Exactly How Many People Identify as LGBT?
Extensive studies conducted into people’s sexual preferences and activities have brought to light a whole bunch of interesting findings. Researchers at the UCLA School of Law Williams Institute recently published a paper highlighting the extent to which more people than ever before are identifying as gay, lesbian or bisexual. We will look in depth the details of how many people identify as LGBT.
Attitudes to sexual preferences have been changing for some time, transforming the way people approach their sex lives and their own sexuality in general.
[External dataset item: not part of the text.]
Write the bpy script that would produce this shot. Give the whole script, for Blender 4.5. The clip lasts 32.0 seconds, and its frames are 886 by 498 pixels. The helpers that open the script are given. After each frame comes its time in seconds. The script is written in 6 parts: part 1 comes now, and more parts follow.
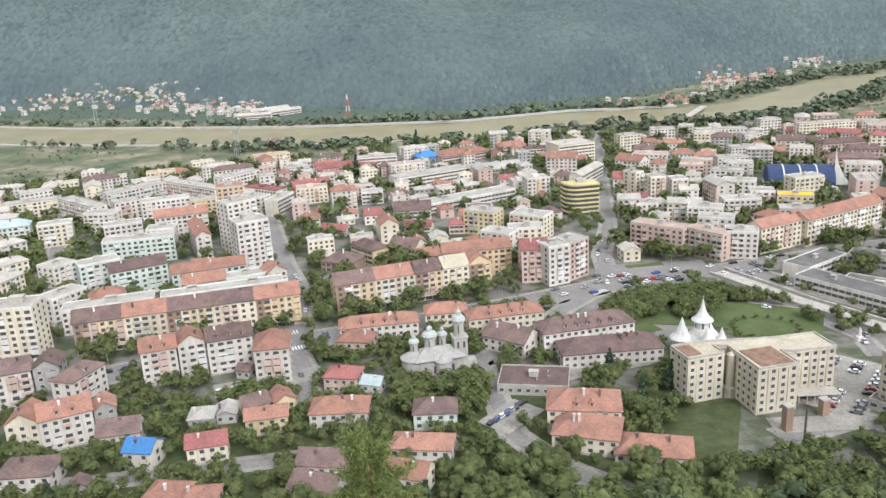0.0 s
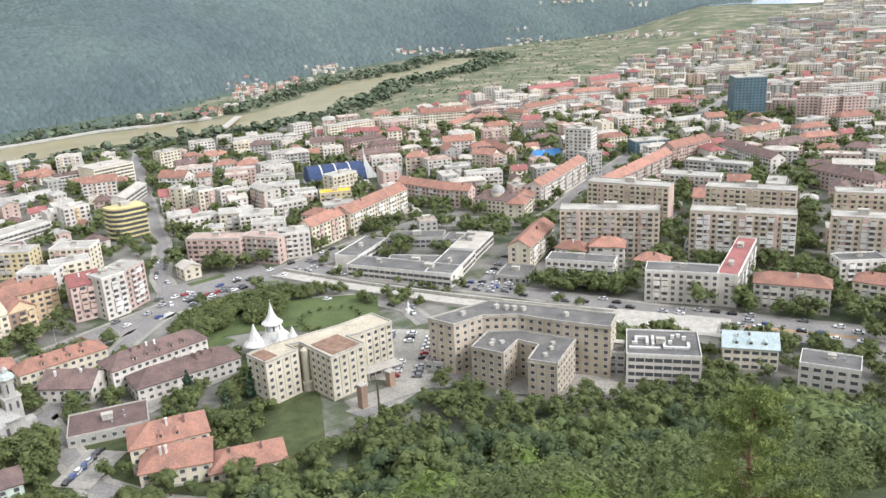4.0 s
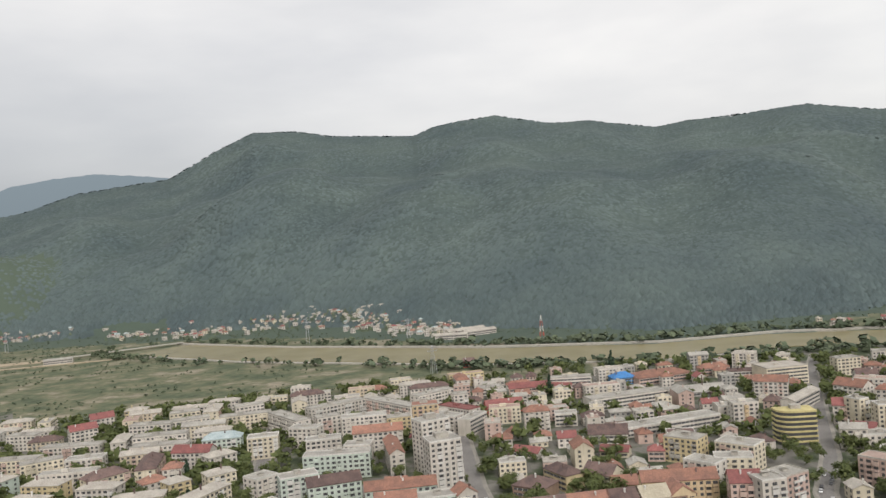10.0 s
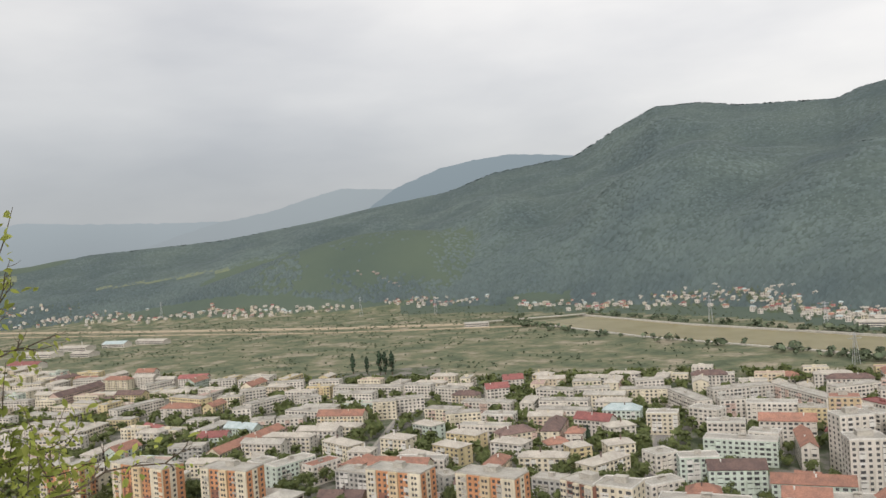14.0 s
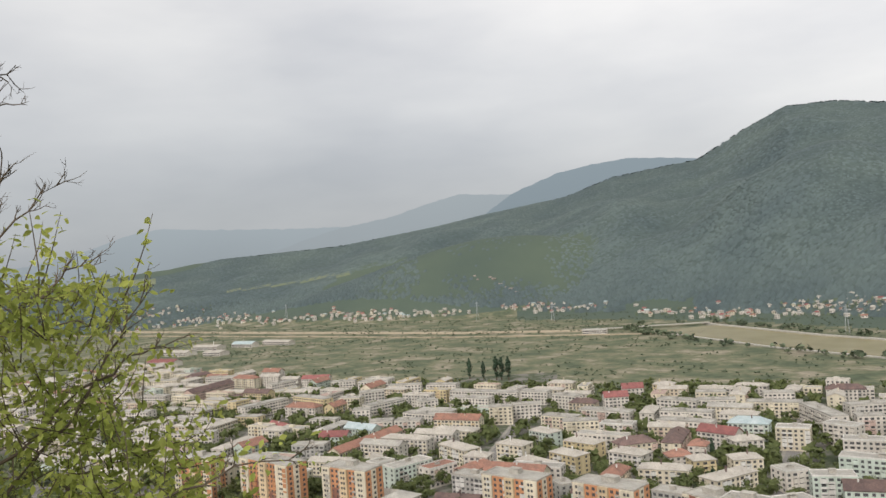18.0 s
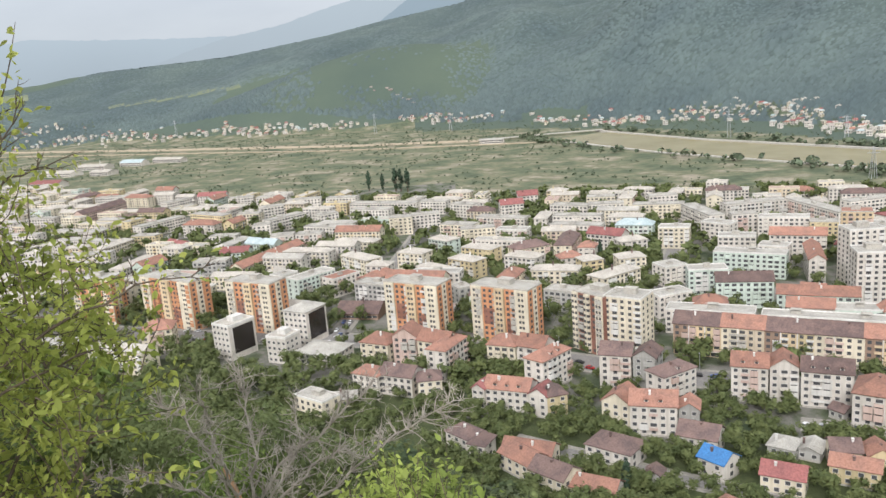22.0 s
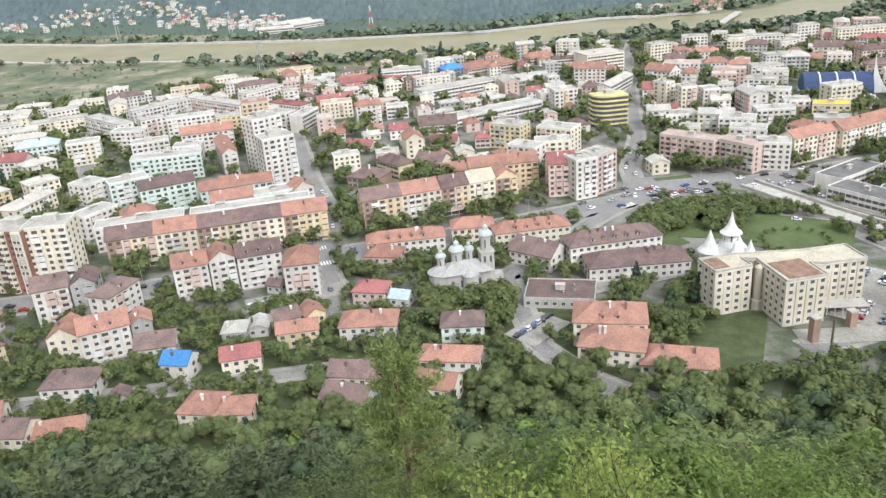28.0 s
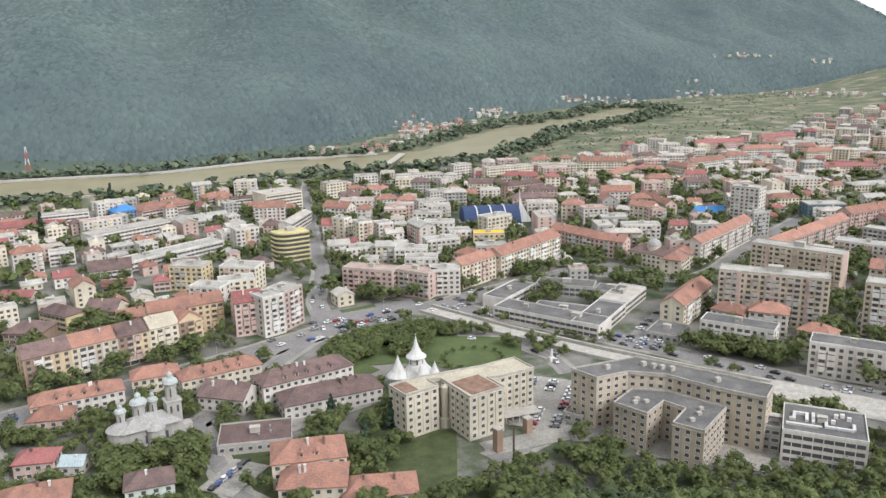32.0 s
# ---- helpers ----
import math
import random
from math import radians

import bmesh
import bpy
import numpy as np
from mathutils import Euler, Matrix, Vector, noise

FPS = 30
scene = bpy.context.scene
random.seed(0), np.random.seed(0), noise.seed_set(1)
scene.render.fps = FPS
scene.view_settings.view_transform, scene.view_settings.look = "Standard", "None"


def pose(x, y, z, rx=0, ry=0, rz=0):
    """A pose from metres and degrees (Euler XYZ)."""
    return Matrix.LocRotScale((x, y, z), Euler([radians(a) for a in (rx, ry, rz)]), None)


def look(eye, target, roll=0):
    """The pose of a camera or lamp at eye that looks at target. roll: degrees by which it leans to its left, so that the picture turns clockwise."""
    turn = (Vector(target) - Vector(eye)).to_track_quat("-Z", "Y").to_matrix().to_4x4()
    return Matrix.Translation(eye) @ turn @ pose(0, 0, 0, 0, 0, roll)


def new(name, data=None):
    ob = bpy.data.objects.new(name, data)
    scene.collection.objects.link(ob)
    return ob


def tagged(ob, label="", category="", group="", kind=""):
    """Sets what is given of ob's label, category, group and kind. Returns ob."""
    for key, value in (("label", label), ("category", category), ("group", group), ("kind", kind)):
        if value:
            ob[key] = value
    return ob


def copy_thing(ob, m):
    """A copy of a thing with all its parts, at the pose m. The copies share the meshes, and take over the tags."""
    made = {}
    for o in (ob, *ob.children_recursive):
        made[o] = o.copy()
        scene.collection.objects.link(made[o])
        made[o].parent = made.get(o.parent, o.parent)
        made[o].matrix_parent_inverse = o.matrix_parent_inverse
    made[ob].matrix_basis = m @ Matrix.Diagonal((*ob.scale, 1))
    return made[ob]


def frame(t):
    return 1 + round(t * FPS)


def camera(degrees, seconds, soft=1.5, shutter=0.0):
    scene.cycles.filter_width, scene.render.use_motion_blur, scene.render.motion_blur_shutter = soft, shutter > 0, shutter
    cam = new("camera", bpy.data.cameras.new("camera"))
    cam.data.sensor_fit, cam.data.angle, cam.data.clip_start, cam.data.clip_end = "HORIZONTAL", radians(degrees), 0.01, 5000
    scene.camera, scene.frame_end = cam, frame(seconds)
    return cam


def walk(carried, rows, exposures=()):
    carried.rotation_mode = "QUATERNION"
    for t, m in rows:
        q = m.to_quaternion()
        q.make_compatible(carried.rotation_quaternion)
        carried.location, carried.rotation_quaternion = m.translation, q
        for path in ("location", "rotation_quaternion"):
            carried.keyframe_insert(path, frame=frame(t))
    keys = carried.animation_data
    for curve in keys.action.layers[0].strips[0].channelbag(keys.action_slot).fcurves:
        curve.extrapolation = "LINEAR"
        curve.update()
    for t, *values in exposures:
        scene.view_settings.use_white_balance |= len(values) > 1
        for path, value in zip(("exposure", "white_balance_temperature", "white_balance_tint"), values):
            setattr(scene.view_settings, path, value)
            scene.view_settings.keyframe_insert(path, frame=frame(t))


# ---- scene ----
EYE = 140.0
cam = camera(57.33, 32.0)
# seconds, tilt, lean and turn of the hand-held camera, which stays at one spot on the hillside
PATH = (
    (0.0, 72.994, 2.943, 0.839),
    (0.5, 72.875, 2.761, -4.502),
    (1.0, 72.915, 2.006, -8.860),
    (1.5, 72.383, 2.411, -13.459),
    (2.0, 70.227, 3.186, -17.869),
    (2.5, 69.501, 3.956, -24.412),
    (3.0, 69.662, 3.801, -28.532),
    (3.5, 70.596, 3.459, -29.498),
    (5.5, 77.717, 2.246, -36.071),
    (6.0, 79.220, 2.874, -30.320),
    (6.5, 80.349, 4.265, -21.149),
    (7.0, 82.118, 4.647, -15.258),
    (7.5, 83.329, 4.757, -11.487),
    (8.0, 84.437, 4.863, -7.990),
    (8.5, 85.444, 5.117, -3.202),
    (9.0, 86.891, 5.251, 3.692),
    (9.5, 88.239, 4.972, 10.056),
    (10.0, 89.326, 4.469, 14.290),
    (10.5, 89.476, 4.489, 17.399),
    (11.0, 88.997, 4.221, 20.306),
    (11.5, 89.047, 4.161, 22.801),
    (12.0, 89.191, 3.784, 27.103),
    (12.5, 89.010, 4.004, 32.284),
    (13.0, 89.286, 4.259, 36.143),
    (13.5, 89.714, 4.403, 39.468),
    (14.0, 89.673, 4.121, 42.175),
    (14.5, 89.754, 3.721, 44.846),
    (15.0, 90.387, 3.657, 47.119),
    (15.5, 91.369, 3.580, 49.446),
    (17.5, 91.970, 3.287, 51.586),
    (18.0, 90.626, 3.926, 50.432),
    (18.5, 87.967, 5.081, 47.695),
    (19.0, 85.020, 5.413, 44.925),
    (19.5, 82.789, 4.951, 43.806),
    (20.0, 80.960, 4.912, 43.080),
    (20.5, 79.625, 4.909, 42.185),
    (21.0, 78.815, 4.557, 41.562),
    (21.5, 77.688, 4.260, 41.563),
    (22.0, 76.855, 4.553, 43.181),
    (22.5, 76.111, 4.961, 44.395),
    (23.0, 75.337, 5.250, 44.380),
    (23.5, 74.226, 5.625, 42.485),
    (24.0, 72.850, 6.296, 38.395),
    (24.5, 70.402, 7.217, 31.999),
    (25.0, 68.751, 7.029, 24.617),
    (25.5, 67.560, 6.979, 16.744),
    (26.0, 66.803, 6.006, 11.400),
    (26.5, 66.115, 5.328, 7.946),
    (28.5, 68.178, 3.765, 0.608),
    (29.0, 69.715, 3.533, -1.720),
    (29.5, 71.443, 3.194, -3.923),
    (30.0, 73.014, 3.149, -5.832),
    (30.5, 74.067, 2.667, -7.365),
    (31.0, 74.900, 2.043, -10.273),
    (31.5, 75.335, 1.708, -14.848),
    (32.0, 75.648, 1.175, -19.551),
)
EXPOSURES = (
    (0.0, 1.00, 5950, 13), (2.0, 1.20, 5950, 13), (3.5, 1.25, 5950, 13), (5.5, 0.50, 6000, 13), (6.0, 0.36, 6020, 13), (8.0, 0.30, 6250, 13), (10.0, 0.29, 6450, 13), (13.0, 0.40, 6520, 13), (15.5, 0.40, 6520, 13), (17.5, 0.36, 6520, 13), (19.0, 0.65, 6350, 13), (21.0, 0.84, 6200, 13), (24.0, 1.04, 5950, 12), (26.0, 1.14, 5850, 11), (29.0, 1.17, 5880, 12), (30.0, 1.15, 5960, 13), (31.0, 1.18, 5960, 13), (32.0, 0.84, 5980, 13),

)
walk(cam, [(t, pose(0, 0, EYE, rx, ry, rz)) for t, rx, ry, rz in PATH], EXPOSURES)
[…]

The prospect of a bisexual threesome is no longer a terrifying thought for those who identify as straight, paving the way for open and satisfying sex lives for those who aren’t afraid to admit what they really want.
In specific, the Williams Institute review produced a raft of remarkable data highlighting the growing tendency for people in the United States (and other regions worldwide) to identify as lesbian, gay, bisexual, or transgender (LGBT).
A few of the most interesting findings were as follows:
- It is estimated that as much as 3.5% of all adults in North America consider themselves to be gay, lesbian or bisexual. In addition, a further 0.3% now identify as transgender.
- Put into context, this would mean that the LGBT community in the United States has grown to approximately 9 million adults. That’s roughly how many people currently reside in the entire state of New Jersey.
- People in America are more likely to identify as bisexual than gay or lesbian – 1.8% compared to around 1.7%.
- Statistically, it is significantly more likely for a woman to consider herself to be bisexual than a man. Generally speaking, women are far more likely to experiment with same sex relationships than their male counterparts, or come out as openly gay.
- Research also suggests that the number of people who identify as LGBT remains exponentially lower than the proportion of men and women who have experimented with same-sex relationships, or participated in gay or bisexual activities in general.
- Women are substantially more likely than men to identify as bisexual. Bisexuals comprise more than half of the lesbian and bisexual population among women in eight of the nine surveys considered in the brief. Conversely, gay men comprise substantially more than half of gay and bisexual men in seven of the nine surveys.
- It is estimated that around 19 million adults in the United States have engaged in same-sex sexual behavior at some point during their lifetime.
- Furthermore, around 11% of the total adult population in North America (some 25.6 million people) say that they have experienced some form of same-sex sexual attraction.
Reaching any formal conclusions as to how many adults are lesbian, gay, or bisexual in any given country is difficult, given the tendency for so many to offer a dishonest or incomplete information.
However, evidence suggests that the proportion of adults who are either gay, lesbian or bisexual (or engage in same-sex activities of some kind) is likely to be exponentially higher than the figures suggest and they identify as LGBT.